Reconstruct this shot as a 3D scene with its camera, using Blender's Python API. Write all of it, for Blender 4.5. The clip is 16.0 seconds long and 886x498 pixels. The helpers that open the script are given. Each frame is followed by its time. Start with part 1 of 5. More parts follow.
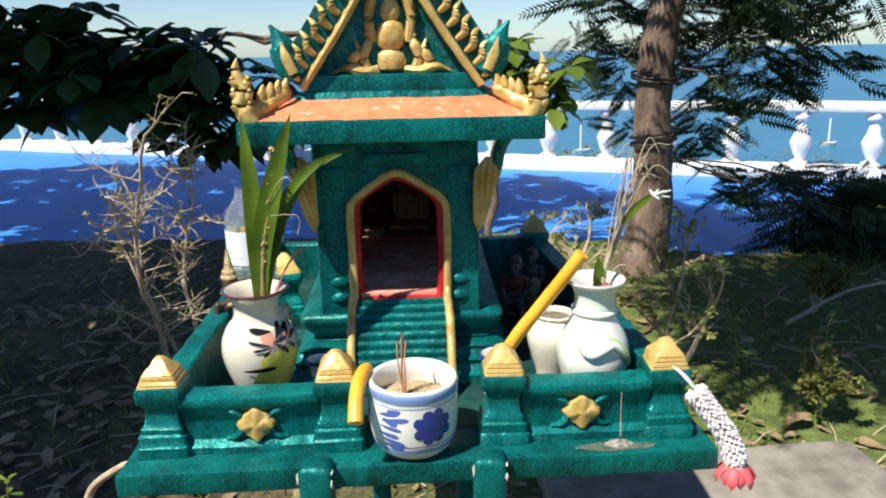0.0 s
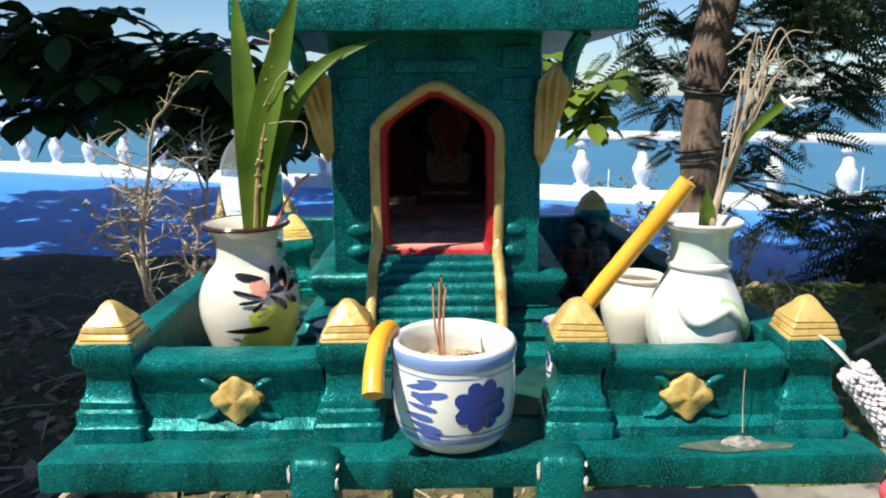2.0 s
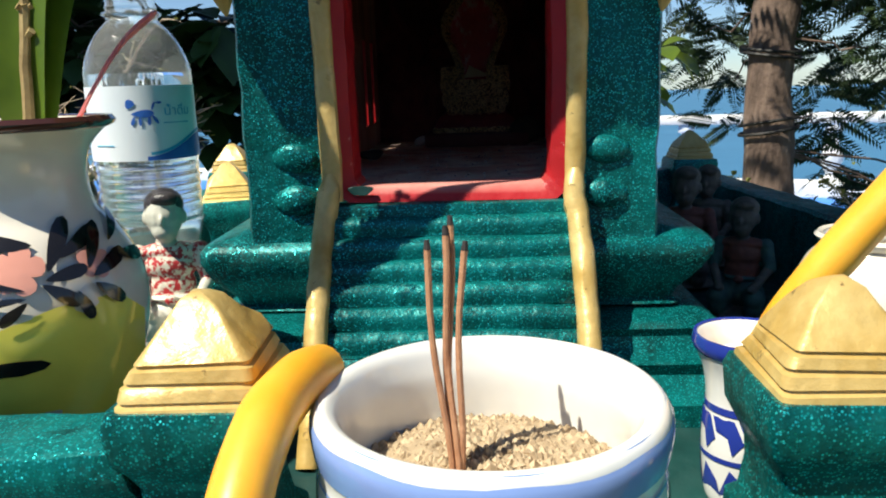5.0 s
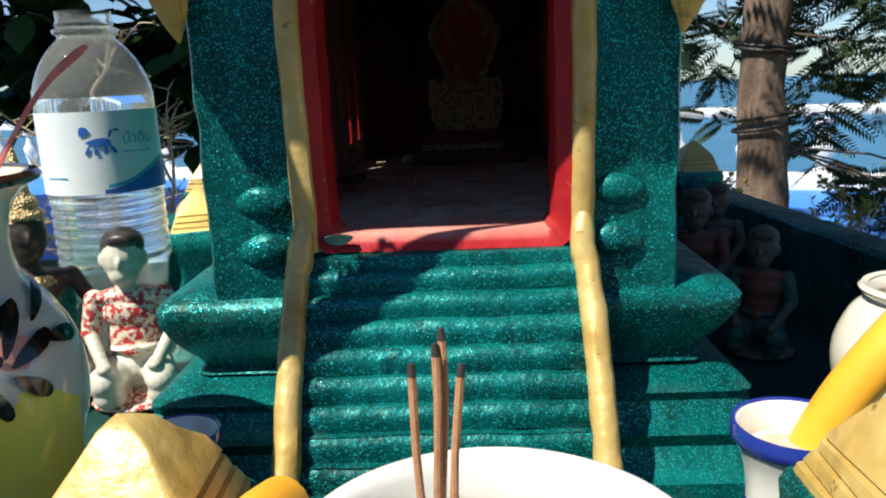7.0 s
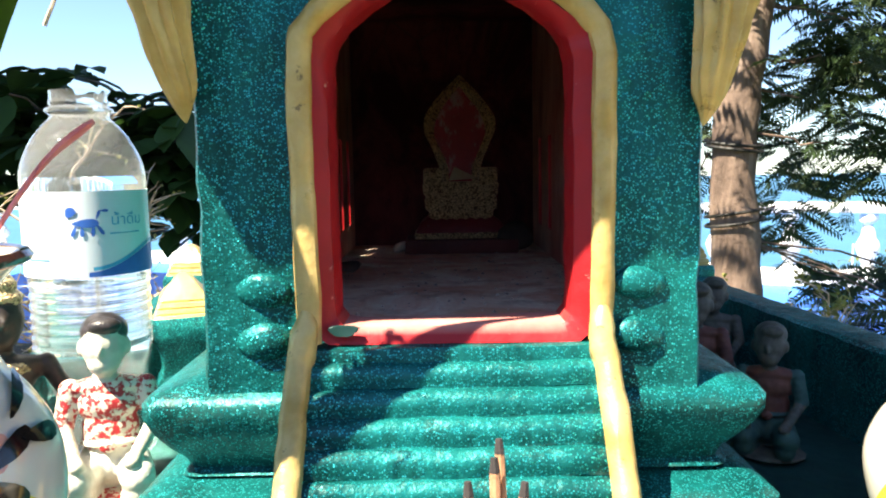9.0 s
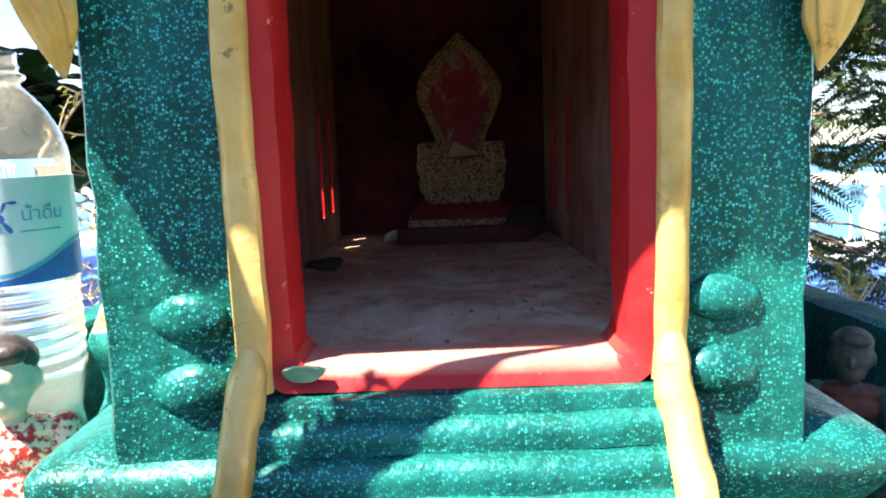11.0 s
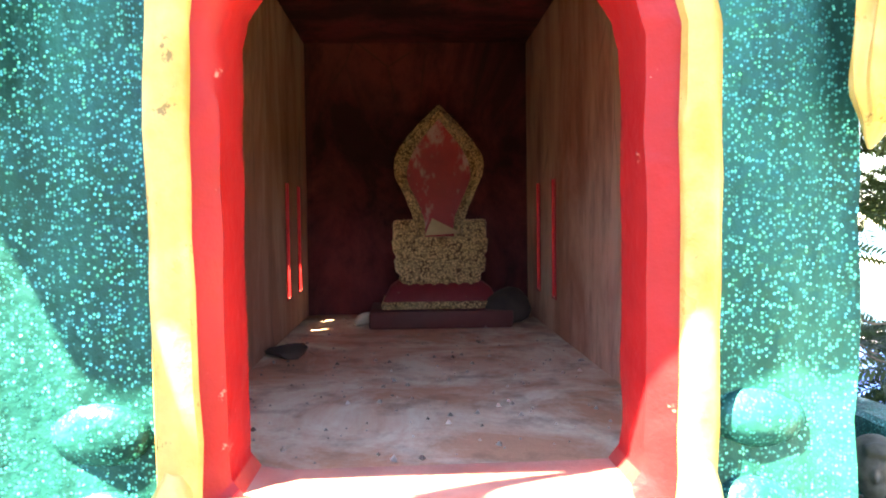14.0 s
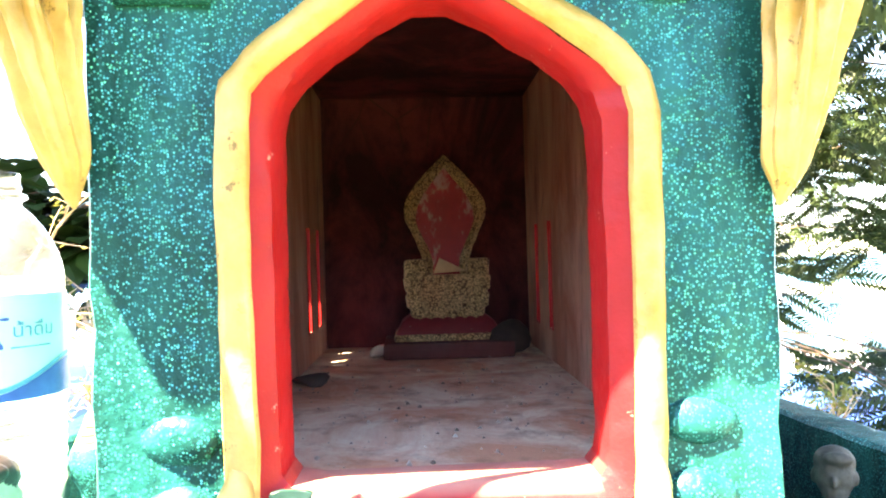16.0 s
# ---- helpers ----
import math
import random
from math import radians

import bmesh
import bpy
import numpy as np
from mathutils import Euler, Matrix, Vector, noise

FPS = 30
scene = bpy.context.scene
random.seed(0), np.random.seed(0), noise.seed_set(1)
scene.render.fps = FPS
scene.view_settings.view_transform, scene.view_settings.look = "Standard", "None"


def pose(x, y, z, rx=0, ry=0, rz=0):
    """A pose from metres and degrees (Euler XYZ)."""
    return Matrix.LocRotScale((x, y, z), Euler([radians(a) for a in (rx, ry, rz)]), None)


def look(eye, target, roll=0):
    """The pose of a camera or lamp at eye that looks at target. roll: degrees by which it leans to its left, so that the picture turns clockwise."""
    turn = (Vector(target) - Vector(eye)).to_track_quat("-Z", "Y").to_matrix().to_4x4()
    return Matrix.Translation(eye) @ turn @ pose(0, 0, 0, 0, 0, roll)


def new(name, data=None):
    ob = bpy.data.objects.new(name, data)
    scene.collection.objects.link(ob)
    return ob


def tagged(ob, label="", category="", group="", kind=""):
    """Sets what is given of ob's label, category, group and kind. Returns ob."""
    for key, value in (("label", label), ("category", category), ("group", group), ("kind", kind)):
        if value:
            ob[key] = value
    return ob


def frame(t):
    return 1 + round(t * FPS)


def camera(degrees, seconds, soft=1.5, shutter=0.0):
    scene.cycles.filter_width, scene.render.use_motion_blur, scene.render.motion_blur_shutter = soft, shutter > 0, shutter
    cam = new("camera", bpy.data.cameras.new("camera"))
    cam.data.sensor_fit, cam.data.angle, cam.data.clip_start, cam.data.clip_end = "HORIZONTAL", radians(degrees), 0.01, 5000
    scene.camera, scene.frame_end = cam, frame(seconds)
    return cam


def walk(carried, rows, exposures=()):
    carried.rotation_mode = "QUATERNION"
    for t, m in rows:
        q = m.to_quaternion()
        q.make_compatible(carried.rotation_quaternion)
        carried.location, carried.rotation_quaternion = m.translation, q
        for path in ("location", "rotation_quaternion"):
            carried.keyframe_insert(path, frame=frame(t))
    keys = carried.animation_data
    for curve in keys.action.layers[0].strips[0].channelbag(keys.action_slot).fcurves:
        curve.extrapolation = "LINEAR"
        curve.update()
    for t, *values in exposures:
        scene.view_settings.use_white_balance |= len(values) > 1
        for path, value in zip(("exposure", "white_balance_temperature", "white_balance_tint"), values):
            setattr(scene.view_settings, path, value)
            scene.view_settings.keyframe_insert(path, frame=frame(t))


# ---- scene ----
◆ ◆ ◆
### PROBLEM DESCRIPTION
All the lines above are to be reproduced exactly, except the pictures.

### RESPONSE TO THIS TASK
Reconstruct this shot as a 3D scene with its camera, using Blender's Python API. Write all of it, for Blender 4.5. The clip is 16.0 seconds long and 886x498 pixels. The helpers that open the script are given. Each frame is followed by its time. Start with part 1 of 5. More parts follow.
0.0 s
2.0 s
5.0 s
7.0 s
9.0 s
11.0 s
14.0 s
16.0 s
# ---- helpers ----
import math
import random
from math import radians

import bmesh
import bpy
import numpy as np
from mathutils import Euler, Matrix, Vector, noise

FPS = 30
scene = bpy.context.scene
random.seed(0), np.random.seed(0), noise.seed_set(1)
scene.render.fps = FPS
scene.view_settings.view_transform, scene.view_settings.look = "Standard", "None"


def pose(x, y, z, rx=0, ry=0, rz=0):
    """A pose from metres and degrees (Euler XYZ)."""
    return Matrix.LocRotScale((x, y, z), Euler([radians(a) for a in (rx, ry, rz)]), None)


def look(eye, target, roll=0):
    """The pose of a camera or lamp at eye that looks at target. roll: degrees by which it leans to its left, so that the picture turns clockwise."""
    turn = (Vector(target) - Vector(eye)).to_track_quat("-Z", "Y").to_matrix().to_4x4()
    return Matrix.Translation(eye) @ turn @ pose(0, 0, 0, 0, 0, roll)


def new(name, data=None):
    ob = bpy.data.objects.new(name, data)
    scene.collection.objects.link(ob)
    return ob


def tagged(ob, label="", category="", group="", kind=""):
    """Sets what is given of ob's label, category, group and kind. Returns ob."""
    for key, value in (("label", label), ("category", category), ("group", group), ("kind", kind)):
        if value:
            ob[key] = value
    return ob


def frame(t):
    return 1 + round(t * FPS)


def camera(degrees, seconds, soft=1.5, shutter=0.0):
    scene.cycles.filter_width, scene.render.use_motion_blur, scene.render.motion_blur_shutter = soft, shutter > 0, shutter
    cam = new("camera", bpy.data.cameras.new("camera"))
    cam.data.sensor_fit, cam.data.angle, cam.data.clip_start, cam.data.clip_end = "HORIZONTAL", radians(degrees), 0.01, 5000
    scene.camera, scene.frame_end = cam, frame(seconds)
    return cam


def walk(carried, rows, exposures=()):
    carried.rotation_mode = "QUATERNION"
    for t, m in rows:
        q = m.to_quaternion()
        q.make_compatible(carried.rotation_quaternion)
        carried.location, carried.rotation_quaternion = m.translation, q
        for path in ("location", "rotation_quaternion"):
            carried.keyframe_insert(path, frame=frame(t))
    keys = carried.animation_data
    for curve in keys.action.layers[0].strips[0].channelbag(keys.action_slot).fcurves:
        curve.extrapolation = "LINEAR"
        curve.update()
    for t, *values in exposures:
        scene.view_settings.use_white_balance |= len(values) > 1
        for path, value in zip(("exposure", "white_balance_temperature", "white_balance_tint"), values):
            setattr(scene.view_settings, path, value)
            scene.view_settings.keyframe_insert(path, frame=frame(t))


# ---- scene ----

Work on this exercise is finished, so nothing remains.